Of all the marketing initiatives that are critical for lawyers to commit to, the most basic and seemingly obvious is the “sin” of omission — the failure to follow up.
We have worked with lawyers who have spent innumerable hours and thousands of dollars chasing after new clients and prospects but have largely been unsuccessful in retentions because of a gap in their business development process: following up.
Do any of these examples ring familiar?
- A very sociable corporate partner attended numerous networking events a month, engaged easily with others attending, handed out business cards, but rarely received calls or new clients as a result. Because of her frustration, she curtailed her networking activities and short-circuited this important business development action step.
- A New York labor and employment boutique law firm hosted an annual educational program that featured leaders in the field and attracted high-level CFOs and HR professionals to the event. They received high marks on all aspects of the events but few, if any, calls from prospects. Members of the disappointed team deemed the effort a “failure” and asserted that seminars don’t “work” to get new clients.
- The managing partner of a Connecticut firm received a referral from a trusted client who was searching for new counsel in this attorney’s “sweet spot” of legal practice. The partner attended a prospective client interview in which he thoroughly espoused all the ways his firm could save this prospect’s firm significant amounts of money, given the specific legal issues at stake. Day after day, the managing partner didn’t receive a call or email to discuss retention and getting started. “Why did this prospect waste my time” was the only thought the frustrated managing partner ruminated upon.
While each of these examples highlight effective marketing initiatives (targeted networking, educational seminars, in-person client interviews), they all share the same flawed result: lack of follow-up and planning.
A Follow-Up Re-Do
As part of the business development process, lawyers must recognize and integrate into their SOP (standard operating procedures), action steps that extend beyond “showing up.” By leaving out the planning and following-up components, lawyers are short circuiting the process, leaving money on the table and becoming more cynical that marketing actually “works,” however one defines that.
To examine the first example above, the more effective steps of action would have been as follows:
- Request an event registration list so that the lawyer could have identified several targeted folks “of interest” to seek out and engage. It would be effective to gather some background information (a quick Google search) about the target companies to make conversations more meaningful.
- With a little research in hand, the lawyer arrives to the networking event with a plan of who she plans to engage, who she intends to connect and how she will spend the next several hours. This is work, not an opportunity to have a few free drinks and yuk it up with firm colleagues whom she sees every day.
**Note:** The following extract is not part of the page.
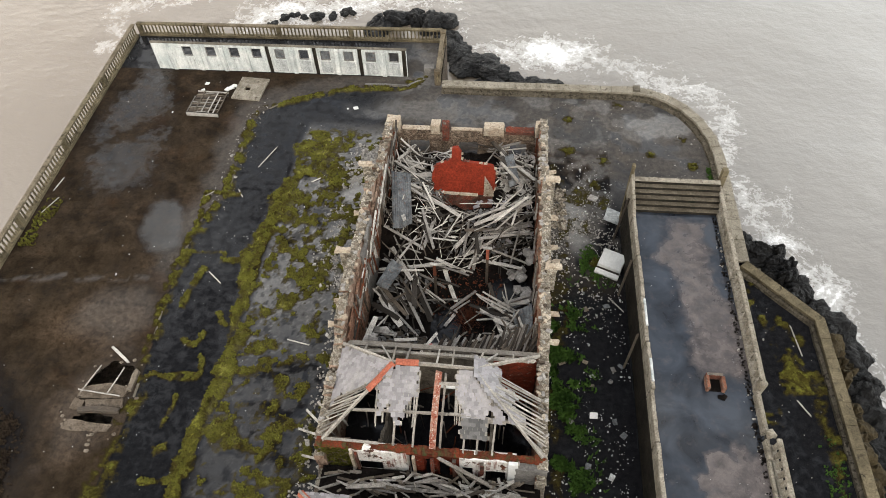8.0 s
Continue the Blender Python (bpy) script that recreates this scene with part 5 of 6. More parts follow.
def roof_slope(name, eave0, eave1, up, cover, mats, label, deck=M_WOOD, most=300, seed=1, loose=6.0):
    """A slope: courses of boards where cover(u, v) holds (u along the eave, v up the slope, in metres), with slates nailed on."""
    e0, e1, upv = Vector(eave0), Vector(eave1), Vector(up)
    U = (e1 - e0).normalized()
    V = (upv - U * upv.dot(U)).normalized()
    N = U.cross(V)
    N = N if N.z > 0 else -N
    rng = np.random.default_rng(seed)
    width, height = (e1 - e0).length, upv.length
    slope = None
    m = Matrix((U, V, N)).transposed().to_4x4()
    m.translation = e0
    rows = int(height / SLATE_E)
    spots = []
    for r in range(rows):
        v = r * SLATE_E
        cols = int(width / SLATE_W)
        runs, begin = [], None
        for c in range(cols + 1):
            u = (c + 0.5 * (r % 2)) * SLATE_W
            on = c < cols and cover(u, v + SLATE_E / 2)
            if on:
                spots.append((u, v))
            if on and begin is None:
                begin = u
            if not on and begin is not None:
                runs.append((begin, u))
                begin = None
        for a, b in runs:
            e = rng.uniform(-0.05, 0.25)
            board = box_part("board" if slope else name, (a - 0.12 - e * 0.4, v, -0.05), (b - 0.2 + e, v + SLATE_E * 0.97, -0.025), deck, slope or hall, "" if slope else label, 0.0, m)
            slope = slope or board
    spare = {}
    order = list(range(len(spots)))
    for n, k in enumerate(order):
        u, v = spots[k]
        mat = mats(u, v, rng)
        if mat is None:
            continue
        mm = m @ Matrix.Translation((u, v + rng.uniform(-0.03, 0.02), 0.012)) @ pose(0, 0, 0, -2.2 - rng.uniform(0, 0.8), 0, rng.normal(0, loose) * (rng.random() < 0.25))
        me = SLATES[mat][int(rng.integers(4))]
        if n < most:
            under(new("slate", me), slope).matrix_basis = mm
        else:
            rest_v, rest_f = spare.setdefault(mat, ([], []))
            b0 = len(rest_v)
            rest_v += [mm @ q.co for q in me.vertices]
            rest_f += [tuple(b0 + i for i in p.vertices) for p in me.polygons]
    for mat, (rest_v, rest_f) in spare.items():
        tagged(under(new("slate_patch", mesh_from("slate_patch", rest_v, rest_f, mat)), slope), kind="stuff")
    return m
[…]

- Practicing effective networking techniques, this sociable lawyer knows that it is essential to be more “interested” than “interesting,” so she exercises active listening techniques by asking open-ended questions of her networking partners to learn more about their businesses and challenges. From this, she receives a number of high-impact business cards that she will use to follow up after the event.
The steps described above take little investment of time, but will yield a different experience that can lead directly to a new client retention or, at minimum, a new business connection for referrals.
Contrasting the legal profession with corporate America in developing new business, one only has to examine the models of each. Corporate America devotes billions of dollars every year to “sales and marketing,” to the process of cultivating and nurturing new prospect relationships leading to a “sale.” The typical sales process may involve innumerable follow-ups before a sale is actually consummated.
The legal profession historically has played a reactive role wherein new clients (new sales) seek the law firm to engage them. It is unwise in these ultra-competitive times and a poor business model to continue this practice. If lawyers are the ones seeking new business or even additional work from existing clients, the obligation falls upon them to pursue it and continue to make contacts until they are directed otherwise. (Remember, studies show that it takes at least seven to 10 “touches” to become top-of-mind with clients and prospects).
Difference Faces of Follow-Up
Though follow-up can take many different approaches, the overall non-negotiable component involves any action step that provokes the other party (existing client, prospect, etc.) to want to continue contact with you. You are focused on cultivating and nurturing relationships that will ultimately be mutually beneficial and add value.
A few examples of effective follow-up include:
- Brief thank-you emails after an event (networking, educational programs or entertainment)
- Handwritten notes of congratulations for personal or business accomplishments
- Links to a relevant news article in which your contact would benefit
- Personal visits to a client’s work site to deliver a work product
- Invitations to social events, professional organization programs or business workshops
The more lawyers engage in marketing initiatives, the most important task to remember is to plan appropriately before taking any action what the follow-up steps will be, who will take them and in what time frame. Treat this component of the business development process as you would a client obligation and coordinate your calendar with all parties involved. It is in this step that the revenue will be found, the meaningful business relationships will be established and robust practices will be built.